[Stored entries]

▬▬▬

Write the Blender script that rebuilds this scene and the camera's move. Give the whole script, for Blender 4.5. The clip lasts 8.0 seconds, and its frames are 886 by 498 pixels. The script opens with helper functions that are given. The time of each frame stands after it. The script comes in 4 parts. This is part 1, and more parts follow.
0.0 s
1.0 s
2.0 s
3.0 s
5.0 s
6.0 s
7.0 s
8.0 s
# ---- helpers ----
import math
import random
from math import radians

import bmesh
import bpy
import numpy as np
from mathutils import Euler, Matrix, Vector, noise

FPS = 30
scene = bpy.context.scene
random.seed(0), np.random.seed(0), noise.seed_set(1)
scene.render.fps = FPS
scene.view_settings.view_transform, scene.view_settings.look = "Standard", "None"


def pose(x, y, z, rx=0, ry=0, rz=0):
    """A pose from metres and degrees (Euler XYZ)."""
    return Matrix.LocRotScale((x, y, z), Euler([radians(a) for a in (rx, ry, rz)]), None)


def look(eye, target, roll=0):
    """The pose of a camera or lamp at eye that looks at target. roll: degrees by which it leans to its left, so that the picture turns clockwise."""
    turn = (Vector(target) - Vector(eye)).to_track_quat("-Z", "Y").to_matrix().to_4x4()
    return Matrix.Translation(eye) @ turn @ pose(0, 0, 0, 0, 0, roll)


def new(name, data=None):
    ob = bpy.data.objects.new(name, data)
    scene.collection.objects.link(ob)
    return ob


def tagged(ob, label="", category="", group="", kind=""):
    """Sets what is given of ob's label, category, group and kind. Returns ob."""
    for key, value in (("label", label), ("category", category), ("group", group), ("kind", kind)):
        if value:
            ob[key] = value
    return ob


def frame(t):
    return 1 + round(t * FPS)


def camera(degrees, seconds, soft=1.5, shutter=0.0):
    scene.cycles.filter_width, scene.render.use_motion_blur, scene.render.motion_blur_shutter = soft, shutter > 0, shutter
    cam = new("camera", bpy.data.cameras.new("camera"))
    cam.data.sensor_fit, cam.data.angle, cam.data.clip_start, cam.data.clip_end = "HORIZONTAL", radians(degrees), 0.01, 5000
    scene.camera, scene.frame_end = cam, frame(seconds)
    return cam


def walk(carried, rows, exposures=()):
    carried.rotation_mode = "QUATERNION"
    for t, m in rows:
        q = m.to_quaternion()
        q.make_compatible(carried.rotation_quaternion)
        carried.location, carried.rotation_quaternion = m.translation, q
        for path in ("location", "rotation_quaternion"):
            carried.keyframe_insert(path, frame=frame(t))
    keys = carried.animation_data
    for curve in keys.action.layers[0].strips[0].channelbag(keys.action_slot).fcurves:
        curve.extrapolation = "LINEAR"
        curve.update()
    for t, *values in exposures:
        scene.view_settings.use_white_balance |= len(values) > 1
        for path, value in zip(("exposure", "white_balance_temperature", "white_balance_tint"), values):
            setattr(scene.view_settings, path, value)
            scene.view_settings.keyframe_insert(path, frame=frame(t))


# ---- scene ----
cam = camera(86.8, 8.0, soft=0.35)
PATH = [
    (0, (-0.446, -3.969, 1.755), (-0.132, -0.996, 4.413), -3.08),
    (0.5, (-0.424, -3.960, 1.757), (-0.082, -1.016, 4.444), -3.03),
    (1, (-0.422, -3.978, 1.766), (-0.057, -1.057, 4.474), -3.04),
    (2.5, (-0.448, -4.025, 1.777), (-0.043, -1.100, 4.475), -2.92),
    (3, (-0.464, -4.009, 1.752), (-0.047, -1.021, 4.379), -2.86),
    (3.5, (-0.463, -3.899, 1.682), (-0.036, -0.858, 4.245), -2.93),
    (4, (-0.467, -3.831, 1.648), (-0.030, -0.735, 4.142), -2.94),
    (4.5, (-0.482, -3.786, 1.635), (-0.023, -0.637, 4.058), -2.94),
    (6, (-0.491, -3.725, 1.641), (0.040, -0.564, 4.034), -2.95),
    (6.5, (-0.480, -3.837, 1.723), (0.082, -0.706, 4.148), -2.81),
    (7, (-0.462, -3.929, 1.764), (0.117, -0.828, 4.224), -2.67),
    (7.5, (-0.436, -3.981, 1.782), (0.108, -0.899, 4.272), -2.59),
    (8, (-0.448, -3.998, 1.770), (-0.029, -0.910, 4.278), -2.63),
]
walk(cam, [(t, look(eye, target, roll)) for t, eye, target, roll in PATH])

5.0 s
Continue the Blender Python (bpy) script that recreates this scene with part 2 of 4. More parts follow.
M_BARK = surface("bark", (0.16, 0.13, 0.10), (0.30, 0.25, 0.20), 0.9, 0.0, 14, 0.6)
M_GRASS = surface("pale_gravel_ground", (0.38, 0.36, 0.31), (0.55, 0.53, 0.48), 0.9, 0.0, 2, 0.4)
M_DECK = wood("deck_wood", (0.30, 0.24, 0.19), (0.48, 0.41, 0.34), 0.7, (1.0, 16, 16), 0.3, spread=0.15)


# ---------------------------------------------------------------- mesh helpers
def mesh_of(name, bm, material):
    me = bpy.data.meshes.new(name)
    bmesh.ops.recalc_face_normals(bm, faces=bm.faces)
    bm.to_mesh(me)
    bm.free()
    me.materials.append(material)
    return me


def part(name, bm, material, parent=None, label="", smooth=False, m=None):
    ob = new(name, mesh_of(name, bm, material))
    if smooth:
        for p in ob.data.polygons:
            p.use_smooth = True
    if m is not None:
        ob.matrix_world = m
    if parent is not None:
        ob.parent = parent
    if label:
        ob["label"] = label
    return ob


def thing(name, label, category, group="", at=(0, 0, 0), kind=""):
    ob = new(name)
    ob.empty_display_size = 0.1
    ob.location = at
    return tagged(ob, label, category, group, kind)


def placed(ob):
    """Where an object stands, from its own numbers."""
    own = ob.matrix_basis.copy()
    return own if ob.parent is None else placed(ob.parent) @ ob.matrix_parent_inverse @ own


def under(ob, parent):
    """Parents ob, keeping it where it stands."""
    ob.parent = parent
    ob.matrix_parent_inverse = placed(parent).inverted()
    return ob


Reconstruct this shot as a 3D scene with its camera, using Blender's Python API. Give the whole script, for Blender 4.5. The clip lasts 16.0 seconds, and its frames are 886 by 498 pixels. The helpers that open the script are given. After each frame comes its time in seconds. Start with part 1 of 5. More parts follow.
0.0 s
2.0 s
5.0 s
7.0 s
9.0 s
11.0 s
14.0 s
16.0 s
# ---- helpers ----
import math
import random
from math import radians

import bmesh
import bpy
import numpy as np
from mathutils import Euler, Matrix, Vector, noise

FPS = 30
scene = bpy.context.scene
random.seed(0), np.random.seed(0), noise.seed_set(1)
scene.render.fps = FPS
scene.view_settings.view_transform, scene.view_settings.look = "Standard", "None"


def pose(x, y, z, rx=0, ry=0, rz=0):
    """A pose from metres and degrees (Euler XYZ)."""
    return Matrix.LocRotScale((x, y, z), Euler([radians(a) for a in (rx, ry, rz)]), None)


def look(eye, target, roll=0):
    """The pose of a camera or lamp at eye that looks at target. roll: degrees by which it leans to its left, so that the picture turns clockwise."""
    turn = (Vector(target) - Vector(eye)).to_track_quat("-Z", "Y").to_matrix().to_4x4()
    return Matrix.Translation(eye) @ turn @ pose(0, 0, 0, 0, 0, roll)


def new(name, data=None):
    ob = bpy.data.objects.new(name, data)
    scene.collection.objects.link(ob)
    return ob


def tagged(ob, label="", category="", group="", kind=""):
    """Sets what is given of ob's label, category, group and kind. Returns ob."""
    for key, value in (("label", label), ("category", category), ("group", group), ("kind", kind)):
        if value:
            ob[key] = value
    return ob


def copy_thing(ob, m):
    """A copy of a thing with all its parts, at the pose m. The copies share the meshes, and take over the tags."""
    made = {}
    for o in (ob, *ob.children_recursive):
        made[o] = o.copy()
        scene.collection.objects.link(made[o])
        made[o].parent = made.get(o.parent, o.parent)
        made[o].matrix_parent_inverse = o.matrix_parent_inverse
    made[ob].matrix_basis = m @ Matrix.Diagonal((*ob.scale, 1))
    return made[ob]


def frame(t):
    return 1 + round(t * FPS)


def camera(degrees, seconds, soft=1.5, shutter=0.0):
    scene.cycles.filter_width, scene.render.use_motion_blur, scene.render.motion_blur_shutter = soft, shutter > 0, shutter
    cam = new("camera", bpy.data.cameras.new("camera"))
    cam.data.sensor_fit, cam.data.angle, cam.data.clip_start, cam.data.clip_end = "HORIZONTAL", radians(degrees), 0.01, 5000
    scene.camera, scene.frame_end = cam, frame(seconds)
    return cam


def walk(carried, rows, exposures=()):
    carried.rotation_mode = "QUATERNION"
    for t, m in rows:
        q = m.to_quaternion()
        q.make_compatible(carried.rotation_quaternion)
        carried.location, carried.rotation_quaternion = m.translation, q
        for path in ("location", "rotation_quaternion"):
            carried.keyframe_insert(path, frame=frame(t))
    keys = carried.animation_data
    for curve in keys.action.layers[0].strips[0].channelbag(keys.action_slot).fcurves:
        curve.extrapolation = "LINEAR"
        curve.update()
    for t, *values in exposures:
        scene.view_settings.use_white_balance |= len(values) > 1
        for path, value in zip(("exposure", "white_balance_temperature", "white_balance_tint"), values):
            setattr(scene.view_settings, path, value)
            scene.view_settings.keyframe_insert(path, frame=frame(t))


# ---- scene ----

▬▬▬

● **Work to complete**
Report all lines of the data that include the word "name".

● **Problem solution**
def new(name, data=None):
    ob = bpy.data.objects.new(name, data)
def mesh_of(name, bm, material):
    me = bpy.data.meshes.new(name)
def part(name, bm, material, parent=None, label="", smooth=False, m=None):
    ob = new(name, mesh_of(name, bm, material))
def thing(name, label, category, group="", at=(0, 0, 0), kind=""):
    ob = new(name)
def new(name, data=None):
    ob = bpy.data.objects.new(name, data)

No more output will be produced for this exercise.